* START Data provided *
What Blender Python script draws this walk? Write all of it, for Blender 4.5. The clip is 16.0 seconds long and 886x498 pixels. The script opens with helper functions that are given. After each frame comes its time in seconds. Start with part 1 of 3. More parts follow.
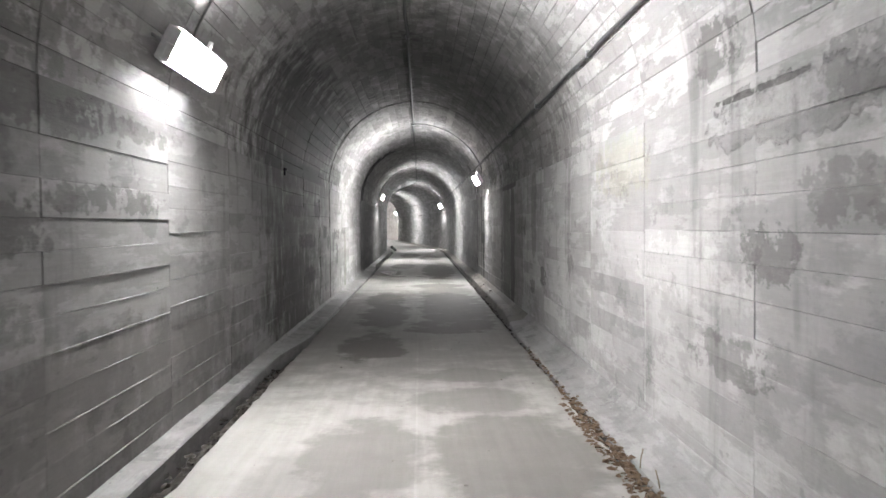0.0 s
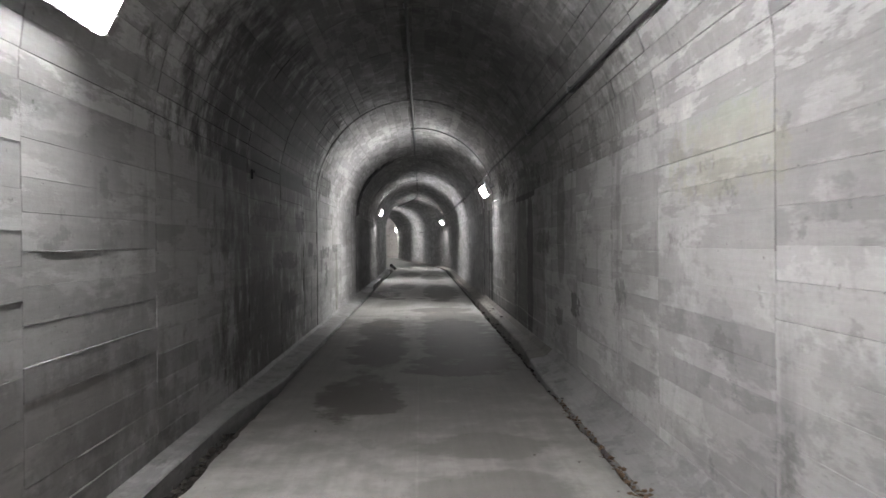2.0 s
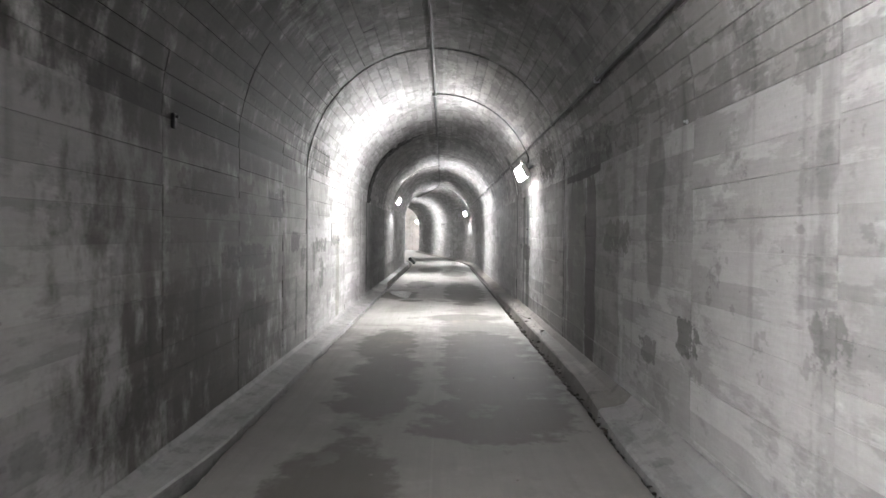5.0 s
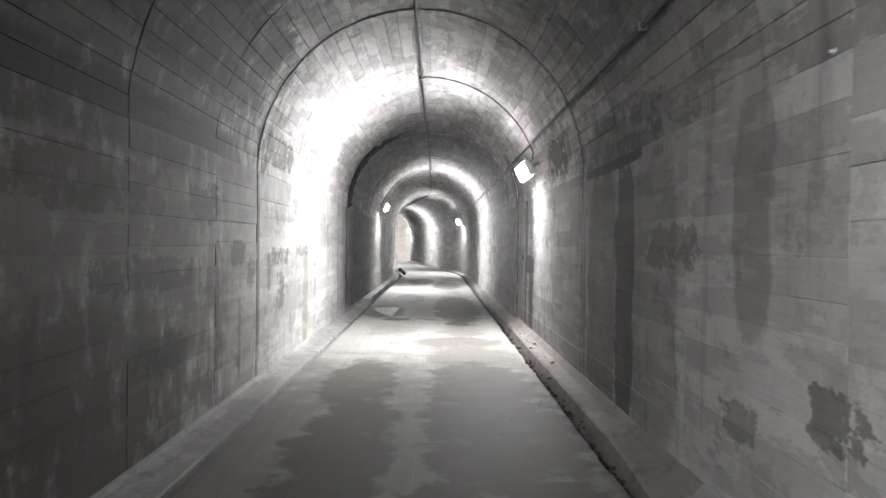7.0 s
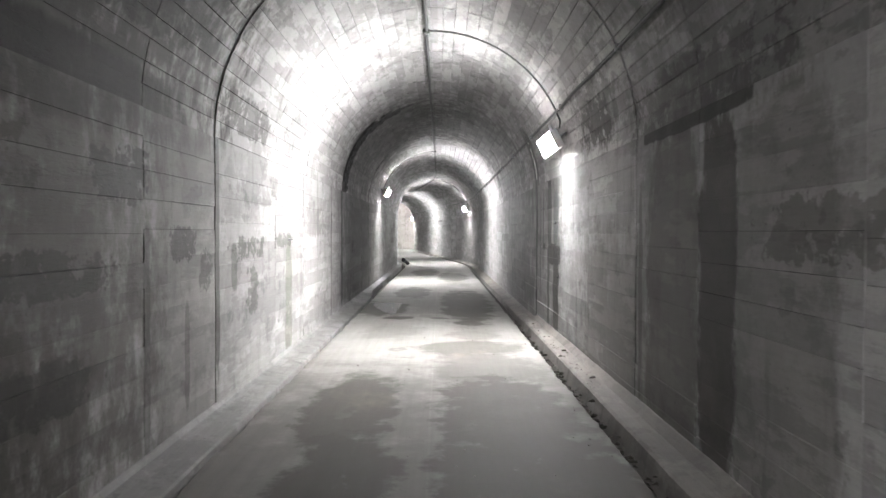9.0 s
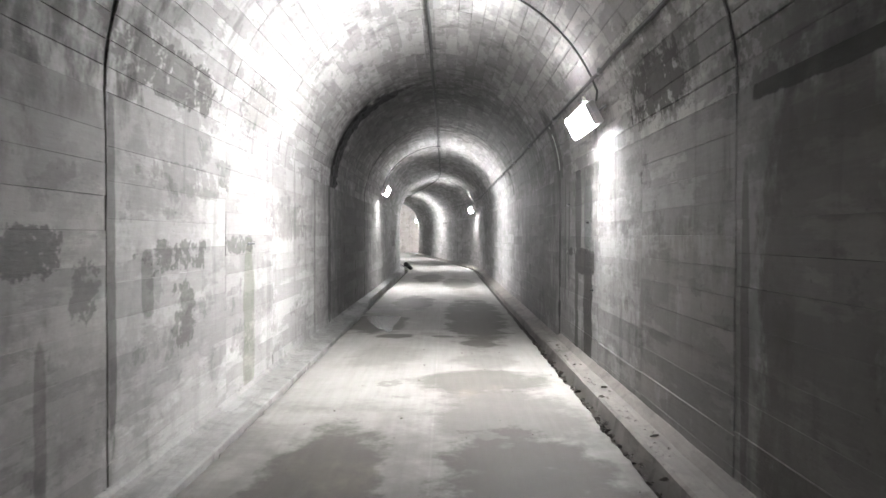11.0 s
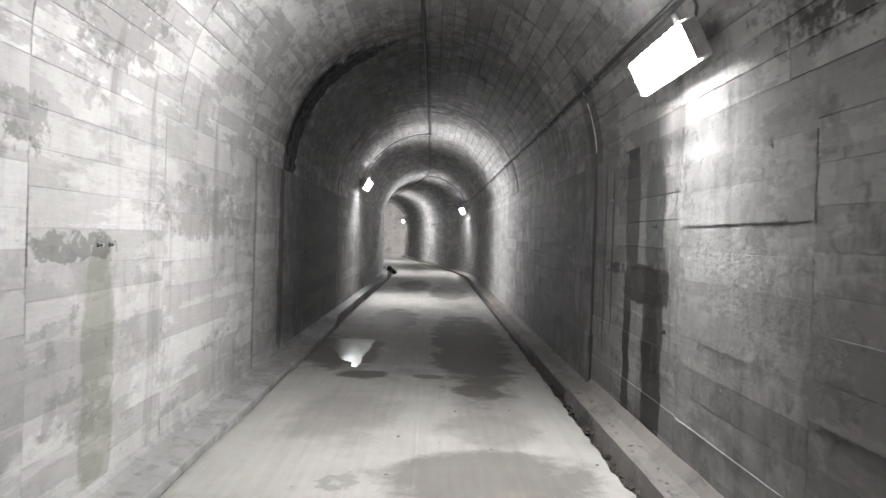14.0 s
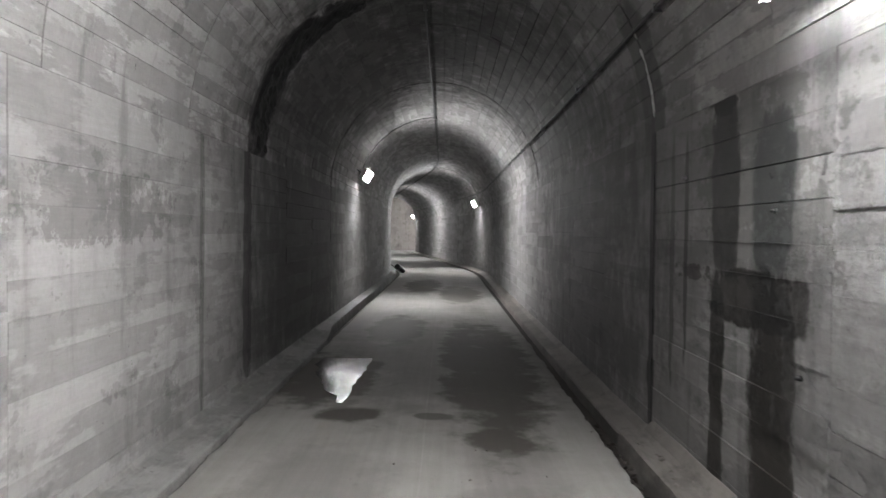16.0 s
* END Data provided *
- _Prompt_:
All of the data above should be quoted exactly, except for the pictures.

- _Response to the exercise_:
What Blender Python script draws this walk? Write all of it, for Blender 4.5. The clip is 16.0 seconds long and 886x498 pixels. The script opens with helper functions that are given. After each frame comes its time in seconds. Start with part 1 of 3. More parts follow.
0.0 s
2.0 s
5.0 s
7.0 s
9.0 s
11.0 s
14.0 s
16.0 s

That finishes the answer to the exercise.